The problem, as many junior officers have been writing over the last few years, is that this sort of training has little relevance for the wars of today and, likely, tomorrow—the "asymmetric wars" and counterinsurgency campaigns that the U.S. military has actually been fighting for the last 20 years in Bosnia, Panama, Haiti, and Somalia, as well as in Iraq and Afghanistan.


So perhaps I'm right to worry about the slighting of conventional warfare.

So let's look at the conventional side since 1988.

The 1989 invasion of Panama was a conventional, albeit complex, assault that overthrew the Panamanian government. This was no counterinsurgency.

Desert Storm was conventional war pure and simple.

Somalia shortly thereafter was an armed mission to get food aid into the country. After the UN took over as a peacekeeping mission, we tried targeted raids on warlord leaders but did not wage a counterinsurgency campaign.

The 1994 Haiti mission followed an agreement by the junta to step down and we merely babysat until a UN force went in to replace us. Again, hardly counter-insurgency.

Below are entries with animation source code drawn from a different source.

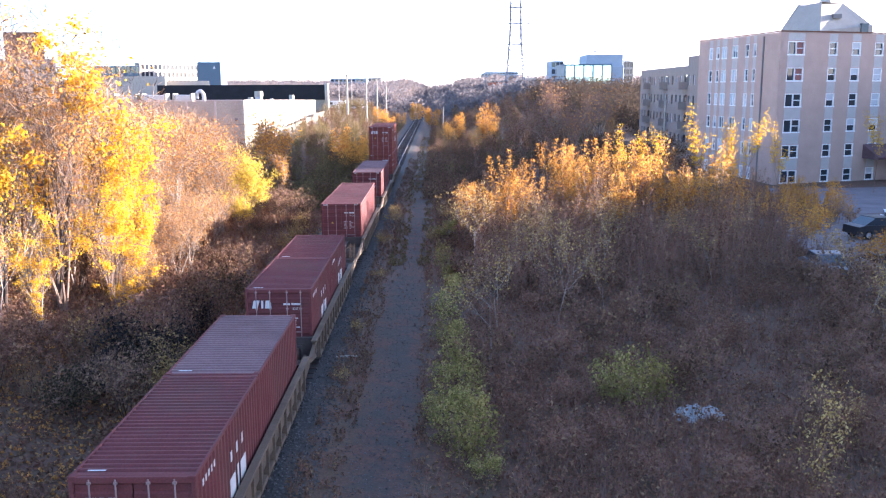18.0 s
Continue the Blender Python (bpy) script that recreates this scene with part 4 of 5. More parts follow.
part("roof_band", slab(-62.0, -24.7, -28.4, 200, 231, 7.6, 10.9), ROOF_DARK, sh)
part("wall", slab(-61, -24.8, -28.5, 200.4, 230.5, 2.0, 7.6), WHITE_WALL, sh)
part("end_pier", Geo().cbox(-24.6, -23.8, 198.6, 199.9, 2.0, 11.2, 0.1), WHITE_WALL, sh, "white end pier")
ch = thing("warehouse", "cream flat-roofed warehouse behind the black roof", "building")
part("core", slab(-90, -71.5, -76, 238, 256, 2.5, 13.4), CREAM, ch)
part("upper_block", slab(-73, -61.5, -66, 244, 262, 2.5, 12.2), CREAM, ch)

# brick building behind the yellow trees
bb = thing("brick_building", "red brick building with a cream upper storey and brown roof house", "building")
part("wall", slab(-75, -36.2, -52.0, 86, 118, 0.5, 8.4), RED_BRICK, bb)
part("upper_wall", slab(-75, -36.0, -51.8, 85.7, 118, 8.4, 13.0), CREAM, bb)
part("roof_house", slab(-41.0, -37.2, -40.5, 86.2, 93, 13.0, 15.5), DARK_BROWN, bb)
for k in range(8):
    part("window", Geo().box(-73 + k * 4.5, -71 + k * 4.5, 85.9, 86.05, 4.2, 6.2), GLASS_DARK, bb)
    part("window", Geo().box(-73 + k * 4.5, -71 + k * 4.5, 85.6, 85.75, 10.0, 11.8), GLASS_DARK, bb)

# ---- pylons and poles ----


def pylon(label, x, y, z0, z1, base_w, waist_w, waist, at_arms):
    t = thing("transmission_tower", label, "pylon", at=pose(x, y, 0))
    cage_z = z0 + (z1 - z0) * waist
    peak = z1 - (z1 - z0) * 0.10
    g2 = Geo()
    r = 0.23
    for sx in (-1, 1):
        for sy in (-1, 1):
            part("leg", Geo().tube((sx * base_w, sy * base_w, z0), (sx * waist_w, sy * waist_w, cage_z), r, r, 5).tube((sx * waist_w, sy * waist_w, cage_z), (sx * waist_w * 0.85, sy * waist_w * 0.85, peak), r, r, 5)
                 .tube((sx * waist_w * 0.85, sy * waist_w * 0.85, peak), (0, 0, z1), r * 0.7, r * 0.7, 5), TOWER_STEEL, t)
    n = 14
    def half(z):
        if z < cage_z:
            k = (z - z0) / (cage_z - z0)
            return base_w + (waist_w - base_w) * k
        return waist_w * (1 - 0.15 * (z - cage_z) / (peak - cage_z))
    for i in range(n):
        a, b = z0 + (peak - z0) * i / n, z0 + (peak - z0) * (i + 1) / n
        wa, wb2 = half(a), half(b)
        for s in (-1, 1):
            g2.tube((-wa, s * wa, a), (wb2, s * wb2, b), 0.09, 0.09, 4, False).tube((s * wa, -wa, a), (s * wb2, wb2, b), 0.09, 0.09, 4, False)
            g2.tube((-wa, s * wa, a), (wa, s * wa, a), 0.13, 0.13, 4, False)
    tagged(part("bracing", g2, TOWER_STEEL, t), kind="stuff")
    for z, w in at_arms:
        arm = Geo()
        for s in (-1, 1):
            arm.tube((0, 0, z), (s * w, 0, z + 0.25), 0.30, 0.16, 5).tube((s * half(z), 0, z - 0.7), (s * w, 0, z + 0.2), 0.09, 0.09, 4)
        part("cross_arm", arm, TOWER_STEEL, t)
    return t


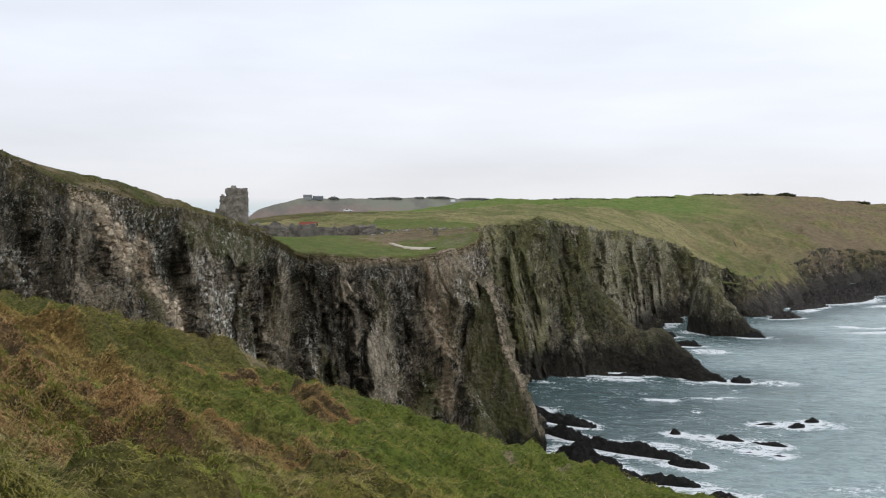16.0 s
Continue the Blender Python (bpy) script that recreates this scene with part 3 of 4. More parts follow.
low = (place < 1.0)[:, None]
bay_moss = (smooth(0.25, 0.8, place)[:, None] * (0.55 + 0.9 * fbm(np.stack([v[:, :, 0] * 0.09, v[:, :, 1] * 0.03, v[:, :, 2] * 0.012], -1).reshape(-1, 3), 3).reshape(v.shape[:2]))).ravel()
bay = new("bay_cliff", mesh_from("bay_cliff", v.reshape(-1, 3), grid_faces(*v.shape[:2]), M_BAY, soft=False, attrs={"bed": bed, "moss": np.maximum(bay_moss * 0.8, 1.3 * (found["moss"] * low).ravel()), "darken": (0.45 * found["darken"] * low).ravel(), "slab": (found["slab"] * low).ravel(), "wall": np.repeat(0.7 * (1 - smooth(0.86, 0.97, place)), v.shape[1])}))
NEAR["bay"] = v[place > 1.0].reshape(-1, 3)
tagged(bay, "dark mossy sea cliff under a green plateau", "cliff", kind="structure")

# ---- land: the long green headland ----
HEAD_BASE = [(60, 510, 20), (82, 470, -3), (98, 448, -3), (116, 457, -3), (135, 490, -3), (170, 566, -3), (206, 640, -3), (268, 702, -3), (310, 702, -3), (347, 708, -3), (388, 742, -3)]
HEAD_SHORE = [(98, 446, 0), (116, 455, 0), (138, 486, 0), (188, 546, 0), (226, 610, 0), (272, 688, 0), (310, 699, 0), (347, 706, 0), (388, 742, 0)]
HEAD_RIM = [(48, 535, 32), (74, 490, 24), (92, 462, 19), (108, 472, 20), (125, 516, 20), (160, 586, 23), (198, 658, 26), (258, 722, 25), (305, 718, 16), (345, 725, 14), (381, 745, 3)]
HEAD_MID = [(-20, 610, 46), (50, 545, 47), (70, 540, 45), (100, 580, 43), (125, 640, 43), (170, 715, 47), (218, 770, 49), (277, 790, 43), (320, 795, 37), (352, 768, 25), (377, 750, 5)]
HEAD_RIDGE = [(-160, 800, 40), (-60, 760, 57.0), (0, 730, 58.2), (81, 796, 60.7), (134, 839, 63.6), (180, 860, 65), (225, 871, 65), (288, 853, 58), (339, 834, 52), (364, 801, 33.6), (378, 757, 6)]
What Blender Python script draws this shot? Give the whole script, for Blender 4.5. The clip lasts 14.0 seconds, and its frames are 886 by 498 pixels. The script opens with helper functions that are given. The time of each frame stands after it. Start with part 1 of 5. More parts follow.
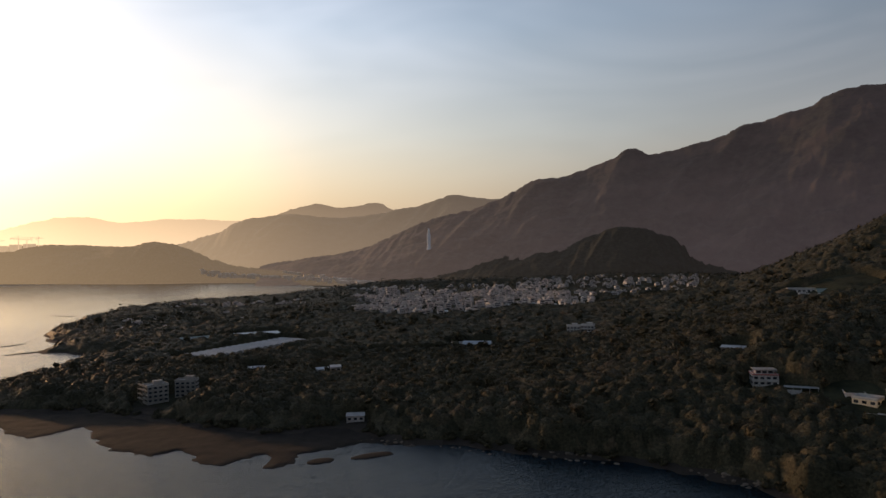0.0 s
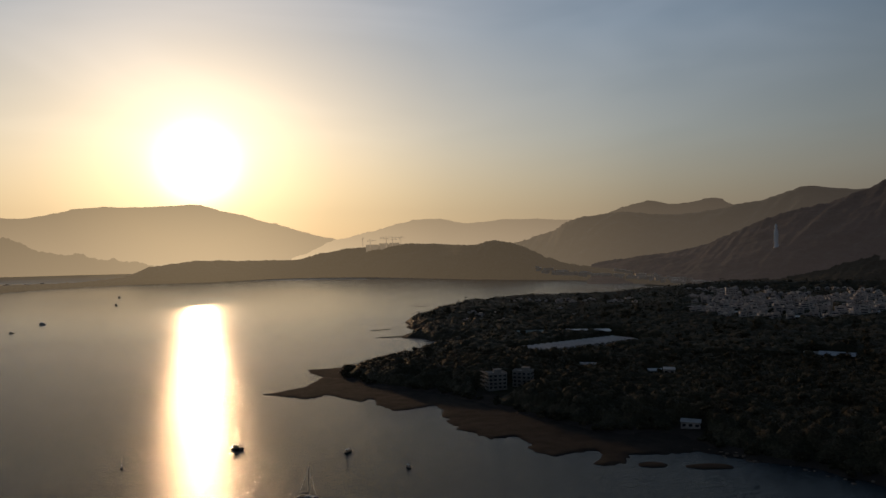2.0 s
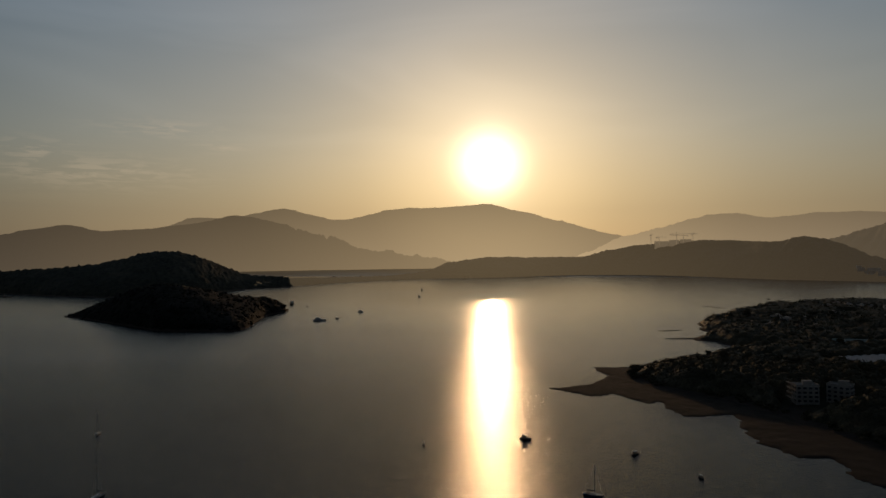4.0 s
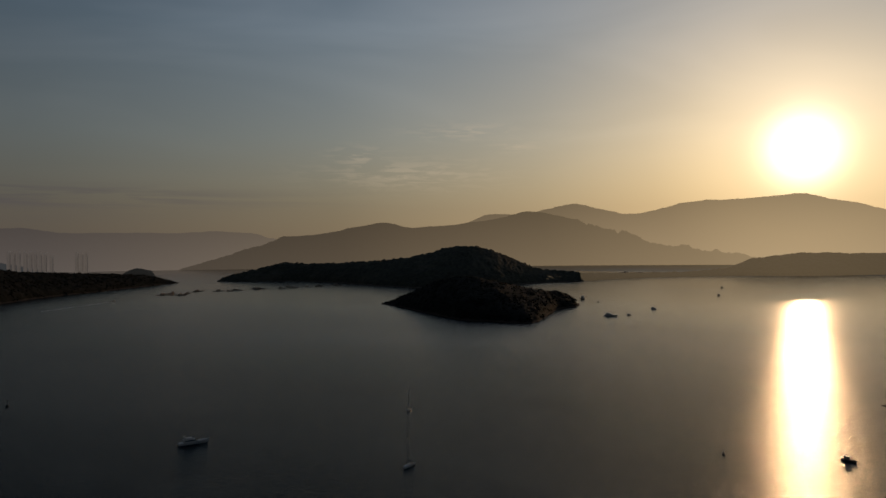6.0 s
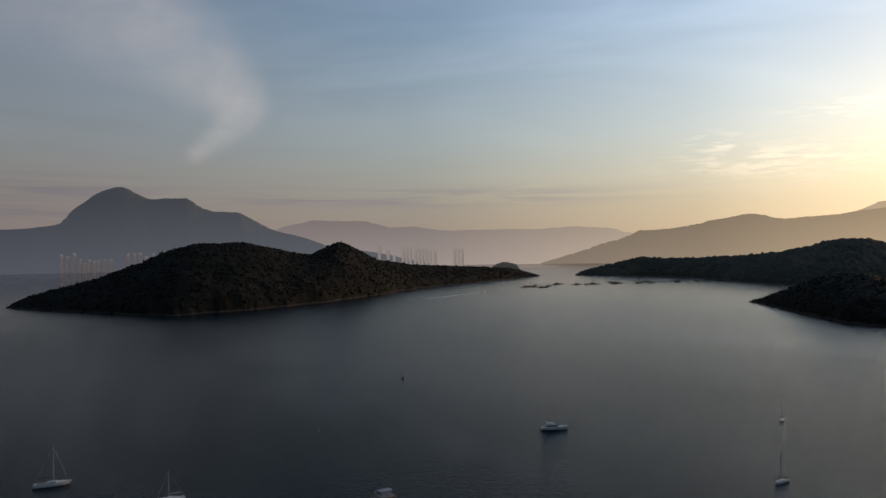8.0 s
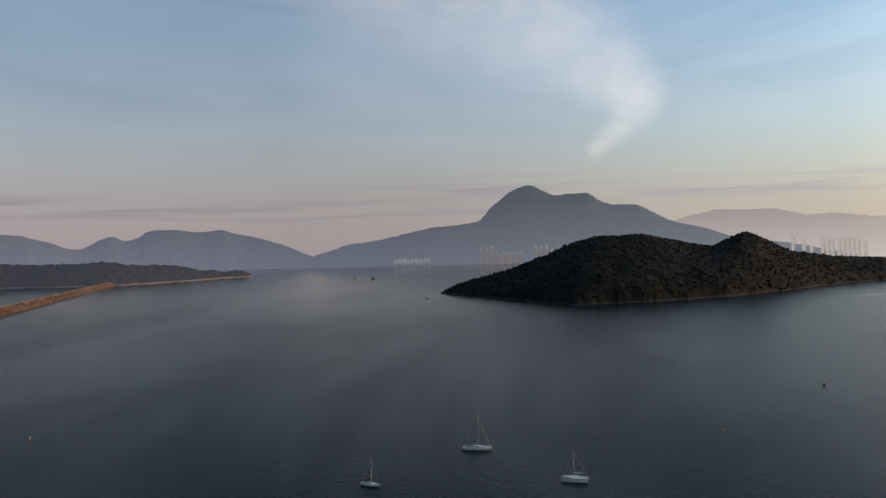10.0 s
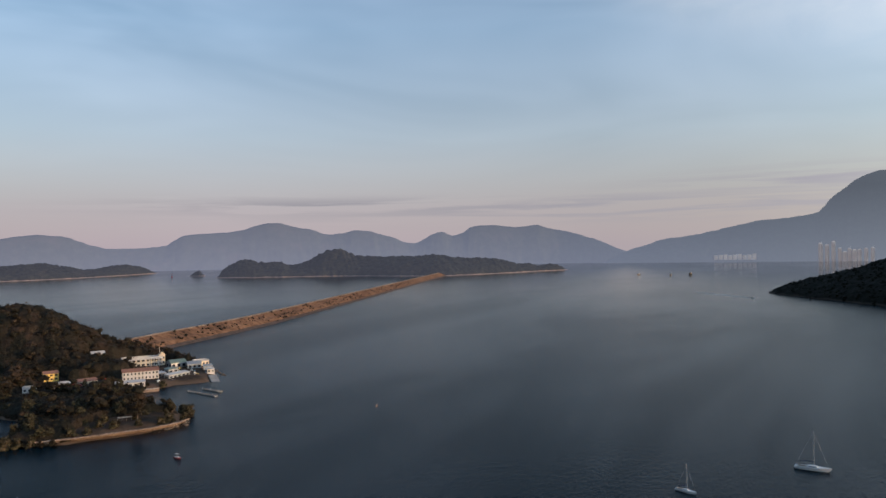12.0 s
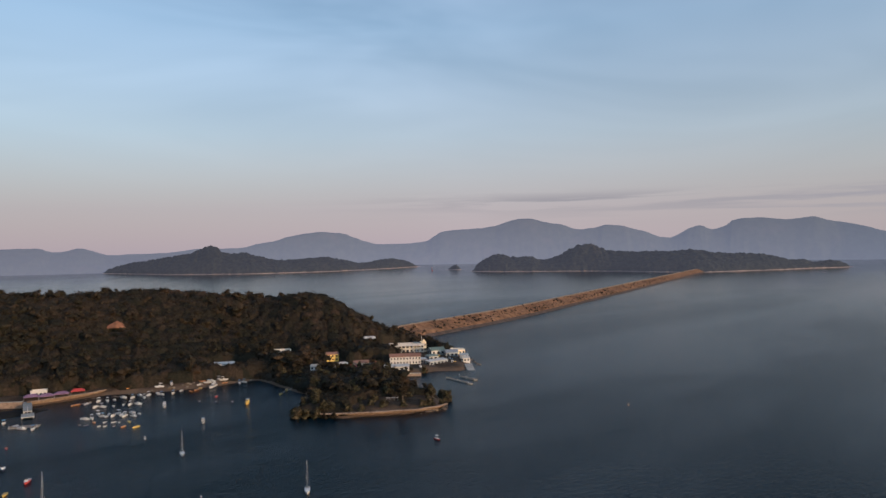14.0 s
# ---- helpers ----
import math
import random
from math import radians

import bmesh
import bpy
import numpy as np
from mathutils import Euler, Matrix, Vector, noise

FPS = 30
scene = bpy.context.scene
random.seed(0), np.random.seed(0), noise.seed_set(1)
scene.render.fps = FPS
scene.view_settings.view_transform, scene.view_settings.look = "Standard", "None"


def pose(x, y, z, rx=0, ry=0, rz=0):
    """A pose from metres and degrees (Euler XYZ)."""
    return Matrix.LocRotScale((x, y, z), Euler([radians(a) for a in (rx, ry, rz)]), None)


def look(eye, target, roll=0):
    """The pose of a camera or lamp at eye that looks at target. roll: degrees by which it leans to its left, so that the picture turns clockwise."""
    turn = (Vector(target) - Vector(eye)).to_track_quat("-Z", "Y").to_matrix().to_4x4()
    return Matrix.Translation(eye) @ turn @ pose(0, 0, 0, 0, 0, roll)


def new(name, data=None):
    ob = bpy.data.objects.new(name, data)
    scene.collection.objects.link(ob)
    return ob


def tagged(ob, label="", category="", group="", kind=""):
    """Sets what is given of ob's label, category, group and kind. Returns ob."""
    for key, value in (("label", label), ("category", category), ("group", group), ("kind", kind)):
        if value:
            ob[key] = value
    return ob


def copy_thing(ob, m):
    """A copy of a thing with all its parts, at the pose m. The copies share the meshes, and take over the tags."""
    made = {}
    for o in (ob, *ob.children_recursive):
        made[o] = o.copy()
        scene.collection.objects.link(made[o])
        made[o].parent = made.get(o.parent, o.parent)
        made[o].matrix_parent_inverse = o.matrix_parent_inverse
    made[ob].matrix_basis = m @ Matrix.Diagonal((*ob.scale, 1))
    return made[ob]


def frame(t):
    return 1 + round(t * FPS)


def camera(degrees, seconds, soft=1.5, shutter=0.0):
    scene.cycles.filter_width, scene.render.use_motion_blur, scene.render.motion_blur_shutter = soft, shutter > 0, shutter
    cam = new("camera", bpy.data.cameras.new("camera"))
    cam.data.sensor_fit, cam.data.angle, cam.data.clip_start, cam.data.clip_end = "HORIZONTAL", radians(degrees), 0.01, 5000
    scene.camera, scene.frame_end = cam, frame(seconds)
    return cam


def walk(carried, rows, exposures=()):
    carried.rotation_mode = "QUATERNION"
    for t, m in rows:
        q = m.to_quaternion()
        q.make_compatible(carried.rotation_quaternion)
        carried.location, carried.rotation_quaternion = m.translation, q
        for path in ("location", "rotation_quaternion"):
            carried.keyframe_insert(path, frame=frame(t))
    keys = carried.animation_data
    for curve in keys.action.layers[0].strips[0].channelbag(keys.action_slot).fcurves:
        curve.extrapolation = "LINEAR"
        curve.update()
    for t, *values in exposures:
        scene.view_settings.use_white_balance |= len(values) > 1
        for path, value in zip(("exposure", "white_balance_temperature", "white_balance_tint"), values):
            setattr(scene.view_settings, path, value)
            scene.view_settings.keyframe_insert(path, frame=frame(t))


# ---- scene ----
EYE = (0.0, 0.0, 100.0)


def ahead(yaw, pitch):
    """A point 1000 m ahead of the eye; yaw in degrees to the left of north."""
    a, b = radians(yaw), radians(pitch)
    return (-math.sin(a) * math.cos(b) * 1000, math.cos(a) * math.cos(b) * 1000, EYE[2] + math.sin(b) * 1000)


# seconds, heading, pitch and roll of the hovering camera
TURNS = [
    (0.0, 66.02, 0.02, -1.02), (0.5, 71.89, 0.04, -1.21), (1.0, 80.27, 0.20, -1.04), (1.5, 86.42, 0.27, -0.99), (2.0, 92.50, 0.32, -0.96),
    (2.5, 98.31, 0.38, -0.92), (3.0, 104.05, 0.43, -0.86), (3.2, 106.28, 0.42, -0.87), (5.3, 130.67, 0.35, -0.57), (5.5, 132.95, 0.33, -0.61),
    (6.0, 138.81, 0.26, -0.58), (6.5, 144.86, 0.21, -0.65), (7.0, 151.11, 0.18, -0.64), (7.5, 157.16, 0.11, -0.59), (8.0, 167.24, 0.14, -0.80),
    (8.5, 175.44, 0.12, -0.93), (9.0, 184.17, 0.06, -0.92), (9.2, 187.37, 0.07, -1.01), (11.3, 215.14, 0.08, -1.20), (11.5, 217.58, 0.12, -1.05),
    (12.0, 223.91, 0.13, -0.98), (12.5, 229.23, 0.12, -0.96), (13.0, 234.92, 0.09, -0.97), (13.5, 239.51, 0.08, -0.95), (14.0, 244.08, 0.06, -0.99),
]
cam = camera(64.37, 14.0)
walk(cam, [(t, look(EYE, ahead(yaw, pitch), roll)) for t, yaw, pitch, roll in TURNS],
     [(0.0, 0.85, 7500, 21), (0.6, 0.65, 7000, 19), (1.5, -0.15, 6750, 16), (3.0, -1.03, 7050, 13), (5.3, -1.2, 7200, 12), (6.5, -0.8, 6900, 14),
      (7.5, 0.2, 6750, 15), (9.0, 1.0, 6700, 13), (11.5, 1.66, 6300, 10), (14.0, 1.68, 6300, 10)])

# ---- light ----
SUN_AZ, SUN_EL = 111.6, 7.2
sun_dir = Vector((-math.sin(radians(SUN_AZ)) * math.cos(radians(SUN_EL)), math.cos(radians(SUN_AZ)) * math.cos(radians(SUN_EL)), math.sin(radians(SUN_EL))))
sun = new("sun", bpy.data.lights.new("sun", "SUN"))
sun.data.energy, sun.data.angle, sun.data.color = 1.15, radians(0.6), (1.0, 0.62, 0.33)
sun.matrix_world = look((0, 0, 0), -sun_dir)


def links(tree, *pairs):
    for a, b in pairs:
        tree.links.new(a, b)


def node(tree, kind, **inputs):
    """A node of that kind; keyword inputs with _ for a blank, or _0 for the first input."""
    n = tree.nodes.new(kind)
    for key, value in inputs.items():
        slot = int(key[1:]) if key[0] == "_" else key.replace("_", " ")
        if hasattr(value, "is_linked"):
            tree.links.new(value, n.inputs[slot])
        else:
            n.inputs[slot].default_value = value
    return n


def maths(tree, op, a, b=0.0, clamp=False):
    n = node(tree, "ShaderNodeMath", _0=a, _1=b)
    n.operation, n.use_clamp = op, clamp
    return n.outputs[0]


def ramp(tree, fac, stops):
    n = node(tree, "ShaderNodeValToRGB", Fac=fac)
    e = n.color_ramp.elements
    while len(e) < len(stops):
        e.new(0.5)
    for el, (p, c) in zip(e, stops):
        el.position, el.color = p, (*c, 1) if len(c) == 3 else c
    return n.outputs[0]


def mix(tree, fac, a, b, kind="MIX"):
    n = tree.nodes.new("ShaderNodeMix")
    n.data_type, n.blend_type = "RGBA", kind
    for slot, v in ((n.inputs["Factor"], fac), (n.inputs[6], a), (n.inputs[7], b)):
        if hasattr(v, "is_linked"):
            tree.links.new(v, slot)
        else:
            slot.default_value = v if isinstance(v, float) else (*v, 1)
    return n.outputs[2]


def dimming(tree, off):
    """The sky loses light away from the sun; off is the angle in half turns."""
    return ramp(tree, off, [(0.0, (1.0,) * 3), (0.17, (1.0,) * 3), (0.31, (0.75,) * 3), (0.5, (0.53,) * 3), (0.75, (0.43,) * 3), (1.0, (0.38,) * 3)])


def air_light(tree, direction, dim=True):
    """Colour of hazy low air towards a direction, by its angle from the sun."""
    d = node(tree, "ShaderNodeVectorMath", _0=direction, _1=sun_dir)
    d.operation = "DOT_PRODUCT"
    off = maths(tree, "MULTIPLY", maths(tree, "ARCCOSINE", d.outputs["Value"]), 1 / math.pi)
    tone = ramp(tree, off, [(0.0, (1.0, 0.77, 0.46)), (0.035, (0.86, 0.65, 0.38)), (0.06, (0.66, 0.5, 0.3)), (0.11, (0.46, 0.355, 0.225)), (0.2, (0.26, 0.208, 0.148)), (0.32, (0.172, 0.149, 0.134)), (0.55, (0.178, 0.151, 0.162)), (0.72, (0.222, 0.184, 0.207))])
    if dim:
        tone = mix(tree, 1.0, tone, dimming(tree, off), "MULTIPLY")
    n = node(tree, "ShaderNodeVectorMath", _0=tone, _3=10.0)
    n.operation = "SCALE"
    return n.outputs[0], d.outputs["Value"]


world = bpy.data.worlds.new("sky")
scene.world = world
world.use_nodes = True
wt = world.node_tree
wt.nodes.clear()
sky = wt.nodes.new("ShaderNodeTexSky")
sky.sky_type, sky.sun_disc = "NISHITA", False
sky.sun_elevation, sky.sun_rotation = radians(SUN_EL), radians(360 - SUN_AZ)
sky.altitude, sky.air_density, sky.dust_density, sky.ozone_density = 0, 1.0, 0.5, 2.0
way = wt.nodes.new("ShaderNodeTexCoord").outputs["Generated"]
split = node(wt, "ShaderNodeSeparateXYZ", Vector=way)
haze, facing = air_light(wt, way, False)
near = maths(wt, "MAXIMUM", facing, 0.0)
# low haze, thick at the horizon and thin overhead
depth = ramp(wt, maths(wt, "MAXIMUM", split.outputs[2], 0.0), [(0.0, (0.95,) * 3), (0.06, (0.86,) * 3), (0.16, (0.46,) * 3), (0.3, (0.15,) * 3), (0.6, (0.0,) * 3)])
lit = mix(wt, depth, sky.outputs[0], haze)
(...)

The 1995 Bosnia mission was an aerial attack campaign paired with a mostly Croatian conventional offensive planned and organized by American military contractors. The entry of US forces to enforce the peace deal after was a peacekeeping mission and not counter-insurgency. Throw in Kosovo in 1999 as another conventional air campaign, but much bigger this time.

Likewise, there was no fighting Serb resistance after we led NATO forces into Kosovo.

Sure, Iraq since 2003 and Afghanistan since 2002 have been counter-insurgencies, but that was after a brilliant conventional assault in the case of Iraq in 2003, that knocked off the Saddam regime. As for Afghanistan, sure, it was different in that small numbers of special forces and spies directed our air power in 2001, but it was in support of what were conventional by local standards light infantry forces that actually advanced on the Taliban military units and drove them out of the cities.

So all we really should be saying is that we no longer plan to fight on the defensive against numerically superior foes who have masses of material to throw at us in a conventional assault.

Conventional warfare is not dead, just an enemy's ability to threaten us with invasion and defeat in NATO and increasingly in South Korea.

I'm not even going to mention the asymmetrical thing. All that means is that a force that cannot match an enemy in one category tries to cope with their own advantages. This is simply a fancy label stating a fact of war, as far as I'm concerned: maximize your strengths, minimize your weaknesses, exploit enemy weaknesses and avoid enemy strengths. What competent commander doesn't try to do that in any war?

So retain and promote the COIN masters, by all means. This is a good thing:

The charge that the Army will automatically revert to the study of "tank armies on the plains of central somewhere" is too facile. The direction of professional study and leader development will have more to do with two simple things: the first will be shape of the next challenge—will it be another insurgency, a nuclear-rattling Russia aggressing against its southern former substates, a post-Olympics challenge to the United States over Taiwan? Second, and arguably most important, will be the promotion lists. The last list was touted as demonstrating the influence of the "Petreaus school." If subsequent lists repeat that phenomenon, heavy maneuver advocates, while rightly reminding us that theirs is an essential skill for an Expeditionary Army whose destination and foe remain unidentified, will lose their previous dominance. Promotion lists have been the most effective tool available to establish and maintain professional direction in the past and will most certainly work in the future.


But don't assume conventional warfare is dead just because we need to accept that the Cold War military is not needed. We still need armor, infantry, and artillery officers schooled in maneuver warfare. If we assume we don't need these officers to fight conventional battle, we'll lose a conventional war--or face a Kasserine Pass defeat before we recover.

And then we'll recall articles like Kaplan's as we lament how we prepared to fight the last war.